MAP weakness SHOULD make Revolver easy, this is to be expected. if it still feels counterintuitive why a workout that’s supposed to train your “weakness” feels easy, remember that the corollary way of stating “MAP weakness” in the Suff world is “FTP strength,” because strengths and weaknesses in the system are all relative to your other parameters, not to other people.
MAP and FTP are not physiological characteristics of you, they are performance measurements that are intended to proxy close enough to certain physiological characteristics, for use within the SUF’s simplified model. This isn’t a knock on SUF, all models are simplified, otherwise they wouldn’t be useful.

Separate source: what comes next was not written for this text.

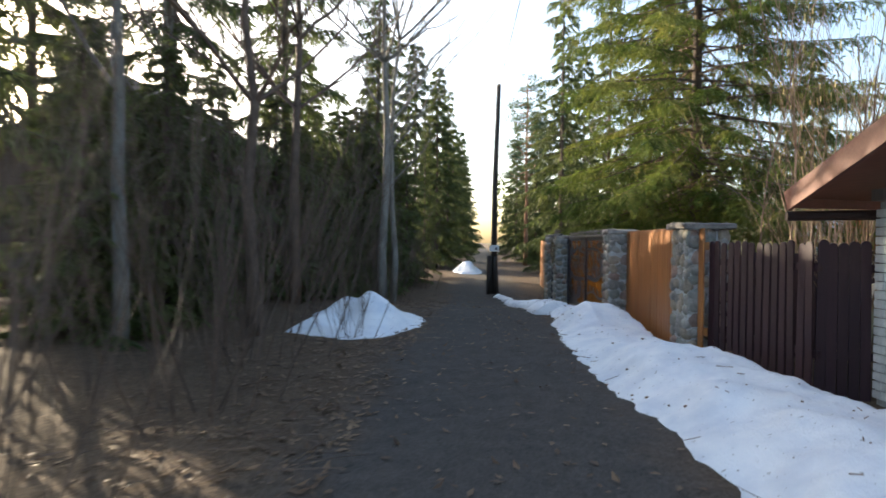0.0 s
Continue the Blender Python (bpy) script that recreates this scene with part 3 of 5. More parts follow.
shrub(51, "hazel_shrub", "leafless hazel shrub hung with yellow catkins behind the pickets", (2.0, -8.7, 0.45), 3.6, 26, 0.6, M_HAZEL, 0.014, 3, 200, lean=0.28)
shrub(52, "hazel_shrub", "thin leafless shrub with reddish shoots beside the brick wall", (2.0, -9.7, 0.45), 2.6, 14, 0.45, M_HAZEL, 0.012, 2, 14, lean=0.45)
shrub(53, "hazel_shrub", "tall bare shoots with few catkins in the garden", (5.8, -8.1, 0.4), 3.8, 6, 0.5, M_HAZEL, 0.009, 3, 40, lean=0.28)
BRUSH = [shrub(60 + k, "brush", "tangle of bare reddish-brown brushwood", (x, y, ground_z(x, y)), h, 17, 0.9, M_TWIG, 0.009, 3, 0, "brushwood", "brushwood along the track", 0.6)
         for k, (x, y, h) in enumerate(((-4.6, -10.2, 2.4), (-5.4, -12.4, 2.8)))]
for k, (x, y, s) in enumerate(((-4.3, -11.6, 1.0), (-5.3, -9.0, 1.1), (-5.2, -6.0, 0.9), (-4.4, -3.6, 0.85), (-4.2, -13.6, 0.8), (-5.0, -1.0, 0.6), (-4.9, 2.6, 0.65), (-5.9, -4.2, 1.0), (-3.85, -8.6, 0.55), (-4.9, -14.6, 0.9), (-4.4, 5.0, 0.7))):
    copy_thing(BRUSH[k % 2], pose(x, y, ground_z(x, y), 0, 0, rr.uniform(0, 360)) @ Matrix.Diagonal((s, s, s, 1)))
GARDEN = shrub(80, "garden_shrub", "dense bare grey-brown garden shrub", (8.2, -9.6, 0.3), 2.4, 26, 0.8, M_HAZEL, 0.012, 2, 0, "shrub", "bare garden shrubs", 0.7)
for x, y, s in ((7.4, -8.6, 0.9), (8.9, -8.3, 0.85), (7.6, -10.6, 1.05), (9.8, -10.2, 1.1), (10.5, -9.2, 1.0), (12.5, -11.0, 1.15), (9.0, -11.4, 0.9), (13.5, -8.6, 0.9), (15.5, -13, 1.2), (11.4, -10.0, 1.0)):
    copy_thing(GARDEN, pose(x, y, 0.3, 0, 0, rr.uniform(0, 360)) @ Matrix.Diagonal((s, s, s, 1)))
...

So then think, what physiological adaptations support a high FTP? here’s a couple i can think of, definitely folks please weigh in if you can think of others:
- high availability of the transporters that escort energy-rich but chemically complex fat chains across the cell membrane into the muscle cell so that it can be used
- high availability of the transporters that shuttle lactate back into the muscle cell to be burned for additional energy
- high mitochondrial density and function to chomp up those fats and lactate and turn it into ATP
- high capillary density to make sure all that good stuff (oxygen, fat, more lactate) gets to all the working muscles
Upshot is, this person is getting more power out of their most efficient motor units and getting more energy for less glycogen (bc more comes from fat and lactate). For a person with a MAP weakness, I’d think of this as they have FTP that is relatively high percentage of their VO2max and they have a tremdnous amount of the above-listed adaptations.

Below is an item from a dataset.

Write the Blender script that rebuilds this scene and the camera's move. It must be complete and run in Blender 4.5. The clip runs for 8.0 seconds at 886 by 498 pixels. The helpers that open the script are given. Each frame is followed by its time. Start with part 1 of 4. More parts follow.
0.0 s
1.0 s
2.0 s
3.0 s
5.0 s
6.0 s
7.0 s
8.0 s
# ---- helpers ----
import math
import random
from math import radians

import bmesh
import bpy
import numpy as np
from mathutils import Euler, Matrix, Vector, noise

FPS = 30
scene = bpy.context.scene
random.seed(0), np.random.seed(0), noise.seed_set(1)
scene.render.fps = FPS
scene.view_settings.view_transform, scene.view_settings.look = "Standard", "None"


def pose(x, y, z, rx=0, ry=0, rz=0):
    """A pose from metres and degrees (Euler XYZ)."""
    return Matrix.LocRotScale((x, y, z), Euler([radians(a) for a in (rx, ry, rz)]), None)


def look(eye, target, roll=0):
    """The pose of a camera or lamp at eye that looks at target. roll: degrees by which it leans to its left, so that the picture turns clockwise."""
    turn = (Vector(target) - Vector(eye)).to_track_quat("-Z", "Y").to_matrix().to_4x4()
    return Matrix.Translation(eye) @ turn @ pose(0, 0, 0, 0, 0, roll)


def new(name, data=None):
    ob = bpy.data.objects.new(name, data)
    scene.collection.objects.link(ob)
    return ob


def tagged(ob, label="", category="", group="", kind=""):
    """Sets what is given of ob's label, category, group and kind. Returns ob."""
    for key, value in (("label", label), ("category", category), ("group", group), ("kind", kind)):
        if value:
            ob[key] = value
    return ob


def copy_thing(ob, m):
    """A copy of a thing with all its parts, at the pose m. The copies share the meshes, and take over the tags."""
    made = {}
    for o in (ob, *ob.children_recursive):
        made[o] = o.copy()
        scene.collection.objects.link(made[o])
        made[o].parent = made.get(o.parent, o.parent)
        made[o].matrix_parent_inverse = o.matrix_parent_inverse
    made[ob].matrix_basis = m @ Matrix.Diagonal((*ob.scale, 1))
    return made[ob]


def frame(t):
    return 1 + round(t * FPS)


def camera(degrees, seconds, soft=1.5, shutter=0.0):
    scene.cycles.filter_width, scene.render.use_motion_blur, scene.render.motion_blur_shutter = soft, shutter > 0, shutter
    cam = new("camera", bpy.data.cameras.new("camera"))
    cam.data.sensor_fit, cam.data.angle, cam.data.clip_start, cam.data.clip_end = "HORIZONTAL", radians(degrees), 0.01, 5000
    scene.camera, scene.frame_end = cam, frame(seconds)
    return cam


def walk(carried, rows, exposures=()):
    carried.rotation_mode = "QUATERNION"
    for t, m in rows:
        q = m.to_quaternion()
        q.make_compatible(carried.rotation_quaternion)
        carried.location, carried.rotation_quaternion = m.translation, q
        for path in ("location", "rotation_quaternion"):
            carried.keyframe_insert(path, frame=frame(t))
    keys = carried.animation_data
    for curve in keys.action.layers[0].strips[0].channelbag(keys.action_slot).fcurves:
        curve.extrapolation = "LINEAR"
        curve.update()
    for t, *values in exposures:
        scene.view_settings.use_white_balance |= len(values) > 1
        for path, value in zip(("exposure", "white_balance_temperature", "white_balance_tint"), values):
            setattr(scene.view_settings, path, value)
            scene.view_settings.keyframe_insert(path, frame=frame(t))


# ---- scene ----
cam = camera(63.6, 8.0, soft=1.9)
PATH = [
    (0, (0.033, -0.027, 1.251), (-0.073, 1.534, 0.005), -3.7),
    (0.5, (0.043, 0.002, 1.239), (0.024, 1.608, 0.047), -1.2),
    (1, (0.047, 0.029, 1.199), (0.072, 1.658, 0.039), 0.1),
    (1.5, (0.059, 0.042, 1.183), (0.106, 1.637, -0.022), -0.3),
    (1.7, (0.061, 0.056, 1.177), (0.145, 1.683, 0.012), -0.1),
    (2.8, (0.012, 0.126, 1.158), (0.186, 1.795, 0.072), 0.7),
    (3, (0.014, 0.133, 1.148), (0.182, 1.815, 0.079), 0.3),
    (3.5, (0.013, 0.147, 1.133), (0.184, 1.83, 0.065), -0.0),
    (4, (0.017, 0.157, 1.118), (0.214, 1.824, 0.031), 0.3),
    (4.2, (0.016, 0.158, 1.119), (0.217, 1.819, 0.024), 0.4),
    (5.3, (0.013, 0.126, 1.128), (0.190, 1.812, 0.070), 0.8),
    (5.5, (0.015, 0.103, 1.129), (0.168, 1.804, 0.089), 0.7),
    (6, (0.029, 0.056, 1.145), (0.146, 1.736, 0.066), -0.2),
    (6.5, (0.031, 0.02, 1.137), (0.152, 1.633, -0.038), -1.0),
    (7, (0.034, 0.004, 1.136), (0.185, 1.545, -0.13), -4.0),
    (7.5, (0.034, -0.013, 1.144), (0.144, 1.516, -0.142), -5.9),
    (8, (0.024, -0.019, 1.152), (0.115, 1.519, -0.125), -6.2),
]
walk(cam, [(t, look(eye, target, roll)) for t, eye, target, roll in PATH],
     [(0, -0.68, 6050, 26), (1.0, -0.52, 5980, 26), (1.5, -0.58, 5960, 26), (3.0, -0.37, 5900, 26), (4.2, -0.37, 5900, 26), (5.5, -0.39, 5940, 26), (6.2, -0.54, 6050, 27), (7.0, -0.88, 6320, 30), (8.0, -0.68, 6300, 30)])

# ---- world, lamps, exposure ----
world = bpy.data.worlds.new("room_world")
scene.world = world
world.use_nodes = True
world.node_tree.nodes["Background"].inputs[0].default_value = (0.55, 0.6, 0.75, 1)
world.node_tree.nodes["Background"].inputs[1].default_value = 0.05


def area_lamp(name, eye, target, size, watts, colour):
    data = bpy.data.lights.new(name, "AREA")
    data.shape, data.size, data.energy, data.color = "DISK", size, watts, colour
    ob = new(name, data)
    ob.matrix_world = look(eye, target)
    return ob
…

Imagine person 2, who has high MAP relative to FTP. the same adaptations listed above for high-FTP also support five minute power, but this second person, in our example, must have other characteristics too that make their MAP outpace the FTP, relatively. Like for example, maybe they have stronger, better trained large motor units and decent relative endurance of those motor units to support high short power, and central adaptations that let them churn more oxygenated blood through the system faster.

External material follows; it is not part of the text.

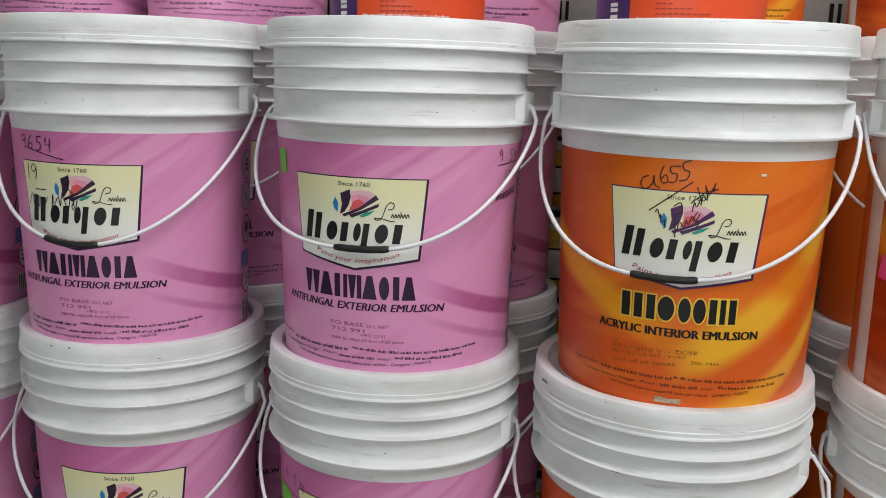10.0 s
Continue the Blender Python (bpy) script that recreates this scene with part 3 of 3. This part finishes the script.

person 1 doing revolver: compared to person 2, for the power target, they are getting more power for each interval from fat and then from the recycled lactate. Means that between intervals, their recovery is easier (less used = less to replete), and by the end of the workout they have used less glycogen meaning they are less fatigued. They could finish this workout nose-breathing.
So yes, for MAP weakness person, i’d either increase the power targets or use different MAP-targeting workouts that are more sustained.